In fact, my brother doesn't go achoo or hatsing, he actually says "gwapo ko!" when he sneezes (it's a rather silly joke in Filipino). Me, I just go "ha-ahh!"

Oh, and the Japanese represent the sound as "hakushon!"

alimarx
11-07-2003, 06:29 PM
An old cow-orker of mine literally, and very distinctly said "Ah-choo" when she sneezed. It wasn't very plosive or productive at all. She just said in a speaking tone and volume level, "Ah-choo".

Terminus Est
11-07-2003, 06:38 PM
My dad forgoes the "choo" and simply sneezes in an explosive "AAAAAAAAAAAAA!"

Moo the Magic Cow
11-07-2003, 09:10 PM
if you're simply saying that an involuntary inhalation followed immediately by an explosive exhalation produces similar sounds in different people, then yes, I agree with you. However, if you're saying that "achoo," that specific combination of sounds, is universally produced by people that sneeze, then I would have to disagree.

It was the first one. I did mention there is a "WIDE variety of sneezes." No sneeze sounds precisely the same, but most have a similar sound. That's why you notice when someone has a very peculiar sounding sneeze.

VernWinterbottom
11-08-2003, 09:29 AM
Originally posted by alimarx
An old cow-orker of mine literally, and very distinctly said "Ah-choo" when she sneezed.

And I'd have expected an old cow-orker to say moo. . .

jjimm
11-08-2003, 09:56 AM
I can't believe I'm doing this*, but I'm sitting here with a pepper pot, all in the name of research.

OK, just made myself sneeze like a bastard.
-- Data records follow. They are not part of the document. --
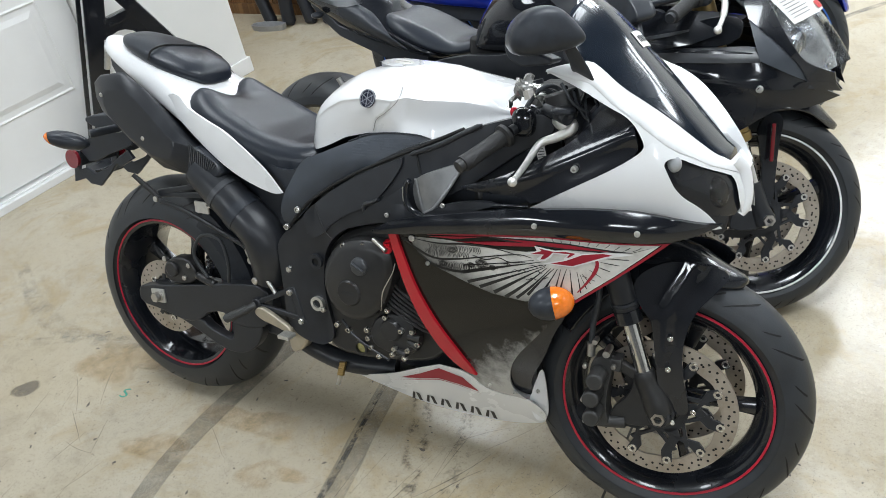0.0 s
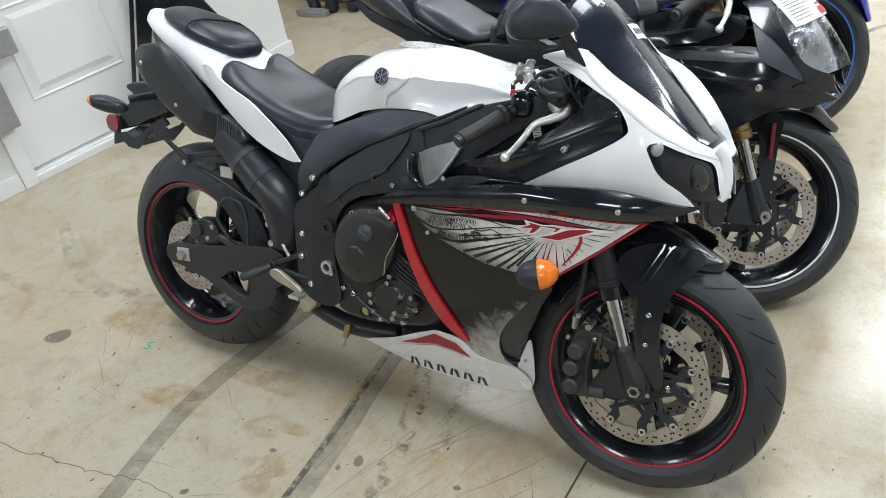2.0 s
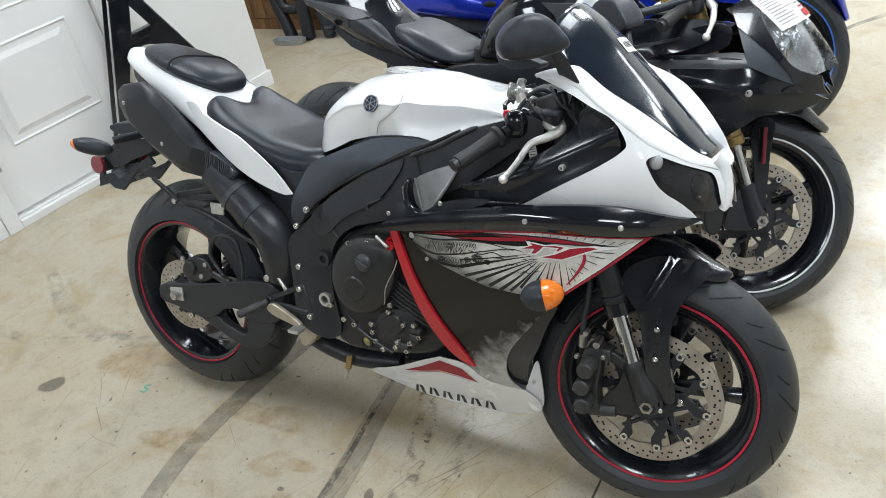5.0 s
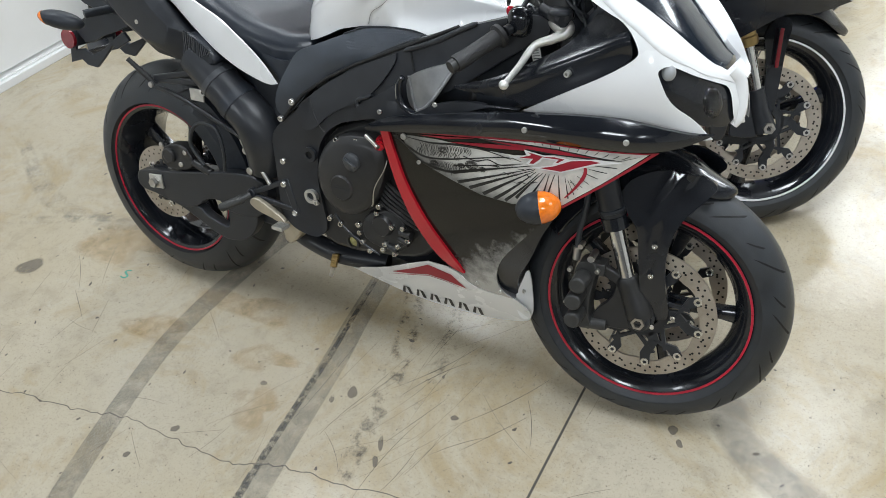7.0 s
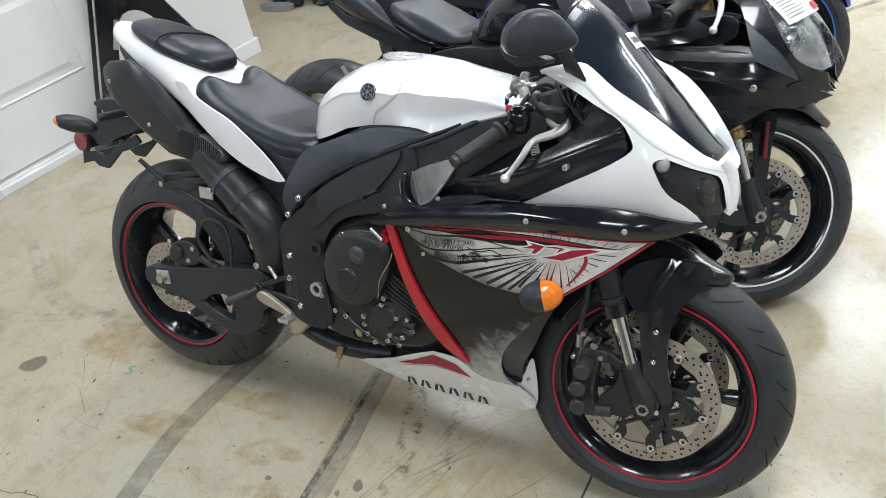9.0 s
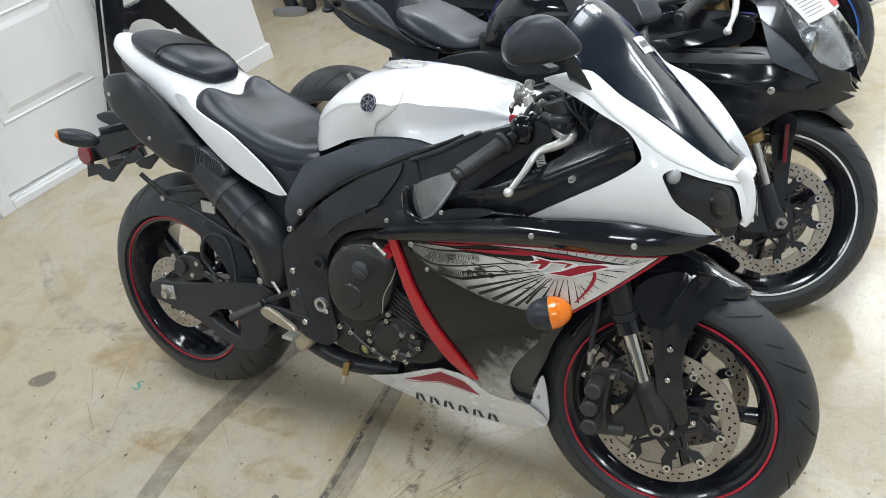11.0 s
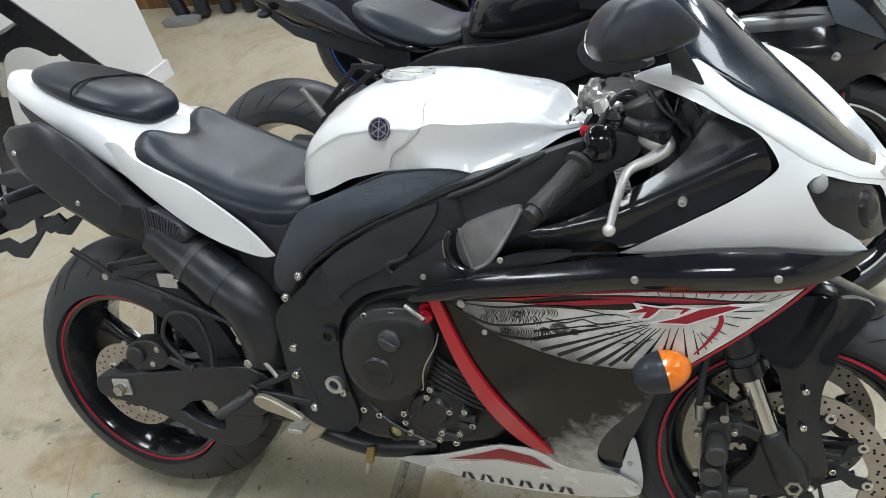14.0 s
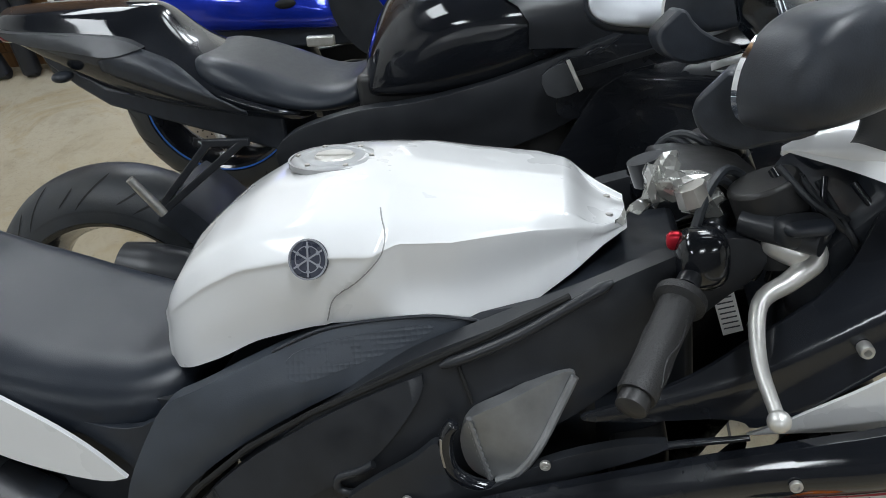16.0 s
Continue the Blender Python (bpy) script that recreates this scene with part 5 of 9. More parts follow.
def shoulder(s):
    """The nose's upper face, from the fold to the screen's edge."""
    rows = []
    for x in np.linspace(1.18, 1.534, 30):
        ye, ze, yf, zf = (table(x, NOSE_X, v, 0.012) for v in (NOSE_EDGE_Y, NOSE_EDGE_Z, NOSE_FOLD_Y, NOSE_FOLD_Z))
        yf = -nose_y(x, zf)
        off = 0.030 if s > 0 else 0.0
        tip = float(np.clip((x - 1.176) / 0.085, 0, 1)) ** 0.8
        ye, ze = yf + (ye - yf) * tip, zf + (ze - zf) * tip + 0.001
        ye, yf = ye + off, yf + off
        over = max(0.02, min(1.0, (1.46 - x) / 0.05, (x - 1.19) / 0.05))
        puff = 1 + (4.6 if s > 0 else 0.0) * math.sin(math.pi * float(np.clip((x - 1.30) / 0.25, 0, 1)))
        rows.append([(x, s * (ye - 0.004), ze - 0.008), (x, s * ye, ze), (x, s * (ye * 0.6 + yf * 0.4), ze * 0.6 + zf * 0.4 + 0.007 * puff * tip), (x, s * (ye * 0.2 + yf * 0.8), ze * 0.2 + zf * 0.8 + 0.006 * puff * tip), (x, s * (yf + 0.0012), zf + 0.0012)] + ([] if s > 0 else [(x, s * (off - nose_y(x, zf - 0.010 * over) + 0.0014), zf - 0.010 * over + 0.0004), (x, s * (off - nose_y(x, zf - 0.015 * over) - 0.003 * over + 0.0014 * (1 - over)), zf - 0.015 * over)]))
    return loft(rows, caps=False, closed=False)


for s in (-1, 1):
    top = part("nose_shoulder", shoulder(s), WHITE, nose, smooth=60)
    top.modifiers.new("solidify", "SOLIDIFY").thickness = 0.003
rings = []
for x in (1.440, 1.455, 1.470, 1.485, 1.500, 1.511, 1.522, 1.530, 1.536, 1.5395):
    zf = table(x, NOSE_X, NOSE_FOLD_Z, 0.012)
    wide = 0.016 - nose_y(x, zf)
    rings.append([(x, 0.015 + u * wide, zf + 0.0015 + 0.0125 * (1 - abs(u) ** 2.4)) for u in np.linspace(-1, 1, 15)])
part("nose_cap", loft(rings, caps=False, closed=False), WHITE, nose, smooth=80)
for s in (-1, 1):
    spine = bend([(1.516, s * 0.040, 0.846), (1.531, s * 0.030, 0.830), (1.539, s * 0.028, 0.804), (1.543, s * 0.029, 0.775), (1.541, s * 0.032, 0.752), (1.535, s * 0.035, 0.740)], 5)
    spine = [Vector((p.x - (0.035 if s > 0 else 0.0), p.y, p.z)) for p in spine]
    rings = []
    for i, p in enumerate(spine):
        d = (spine[min(i + 1, len(spine) - 1)] - spine[max(i - 1, 0)]).normalized()
        out = Vector((0.45, s * 0.85, 0.1))
        out = (out - d * out.dot(d)).normalized()
        w = d.cross(out)
        wide = float(np.interp(i, [0, 8, 18, 25], [0.013, 0.0125, 0.011, 0.008]))
        rings.append([p + w * (wide * math.cos(a)) + out * (0.0065 * math.sin(a)) for a in (2 * math.pi * k / 12 for k in range(12))])
    part("nose_blade", loft(rings), WHITE, nose, "white frame in front of the headlight", smooth=70)


def light_y(x, z):
    return nose_y(x, z) + 0.014


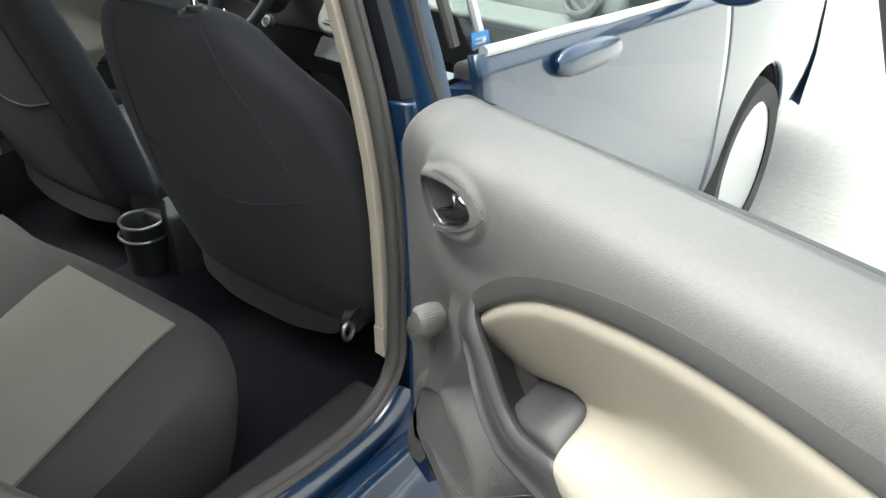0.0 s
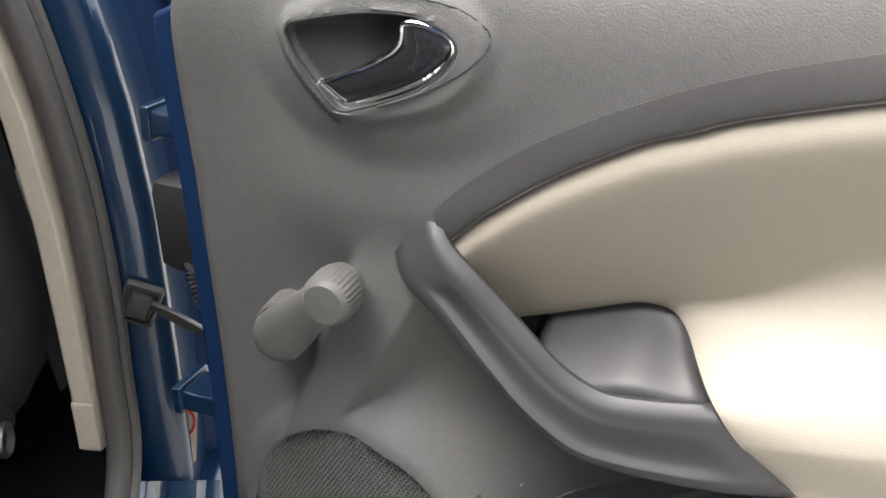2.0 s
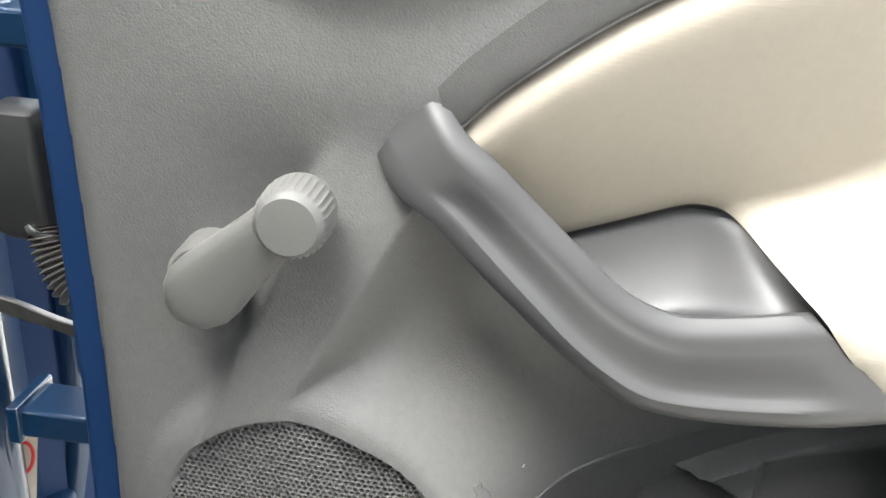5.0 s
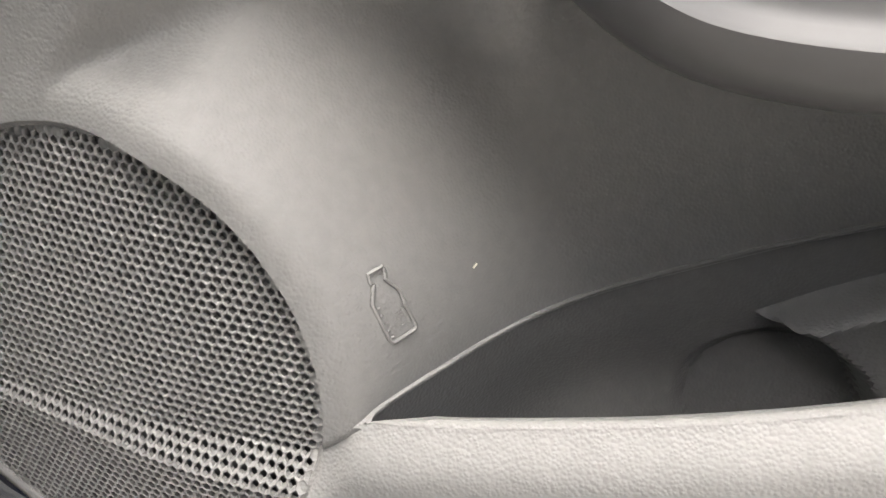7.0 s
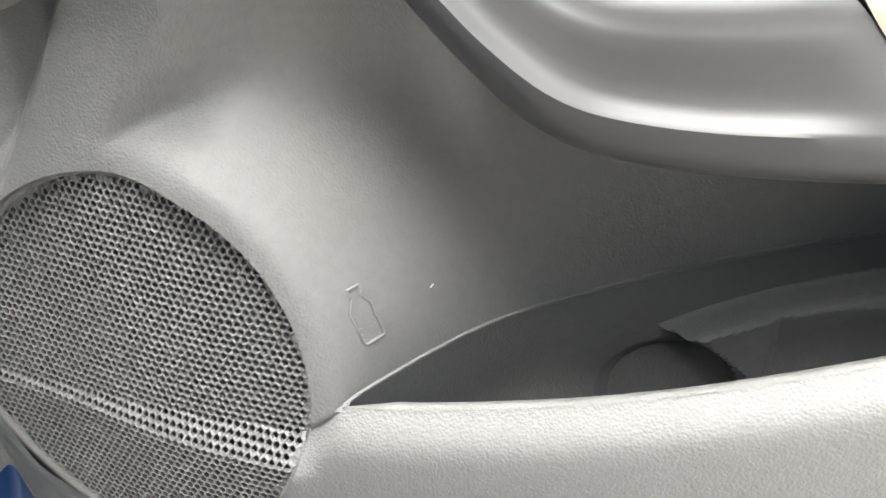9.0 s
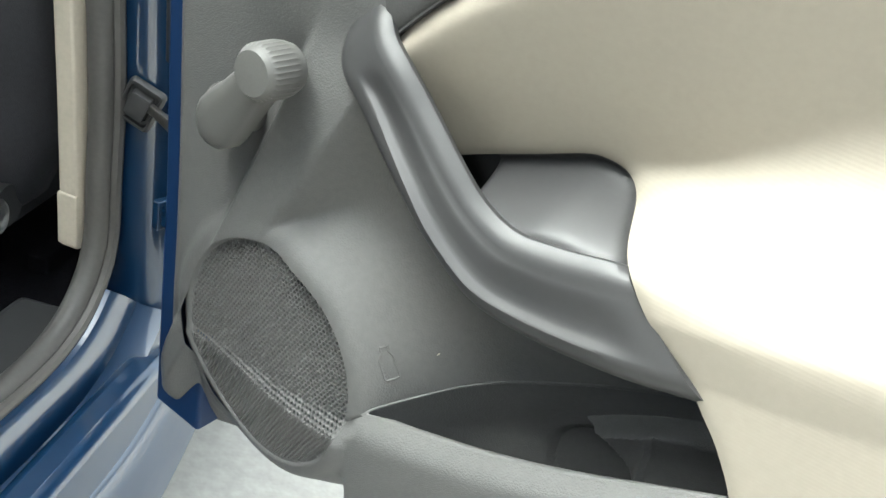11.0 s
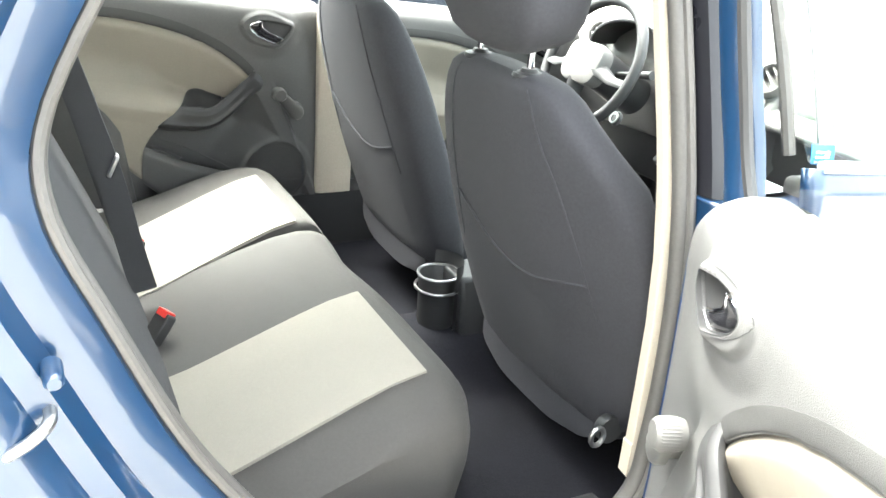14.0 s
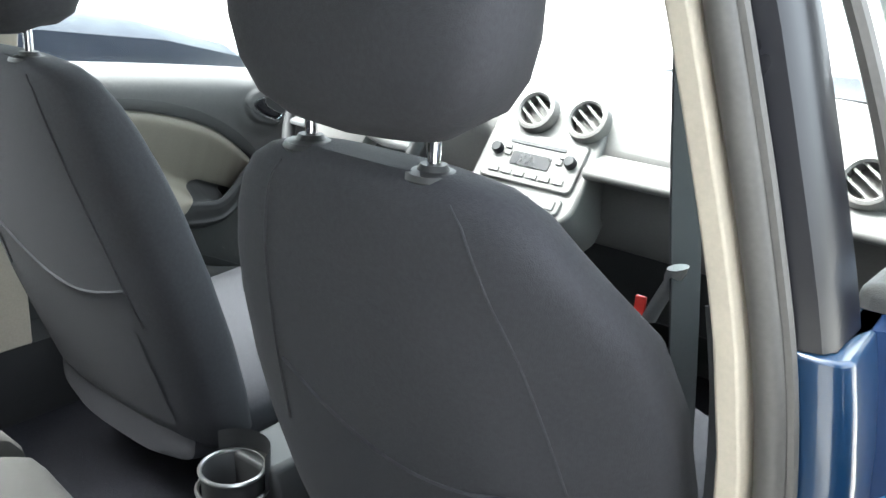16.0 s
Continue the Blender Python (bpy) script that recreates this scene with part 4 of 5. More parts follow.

Here's my theory - the "ch" is actually a habitual attempt at suppression. Next time you sneeze, try not to put your tongue to your teeth - "AAAAAUUUUUUUU[GH]UUUUUUUU" is the sound it makes - the [GH] is an unaspirated scrape of the larynx - but it makes a terrible mess too... So as kids we're taught - or teach ourselves - the habit of suppressing it in order not to spray everywhere. If we were from a culture that didn't care about hygiene or sprayed mucus, we'd sneeze with a fully open throat and mouth, and wouldn't say "atchoo" at all.

*I suppose it's only fair, seeing as I got people to stick their wedding rings up their noses...

gypsymoth3
11-08-2003, 02:41 PM
when i was in elementary school, someone suggested to say "watermelon" to prevent a sneeze by somehow releasing pressure without an actual sneeze. but this only works if you get the perfect timing.

JRootabega
11-08-2003, 02:57 PM
When I sneeze if I don't block it with the "ch", it hurts my throat, because it is too forceful, like a scream. Plus, it doesn't really get into the nose, which is a purpose of the sneeze.

So I think the "ch" is to concentrate the sneeze up through the nose, while easing the strain on the throat. It is not a total block because otherwise the pressure buildup in the sinuses would be too great -- the mouth is the safety valve.

Dogface
11-10-2003, 10:17 AM
"Tschi"--that's my sneezes, very harsh, loud, and "Slavic-sounding". No "Ah" at all. They're almost always very sudden and I've pulled shoulder muscles sometimes from sneezing.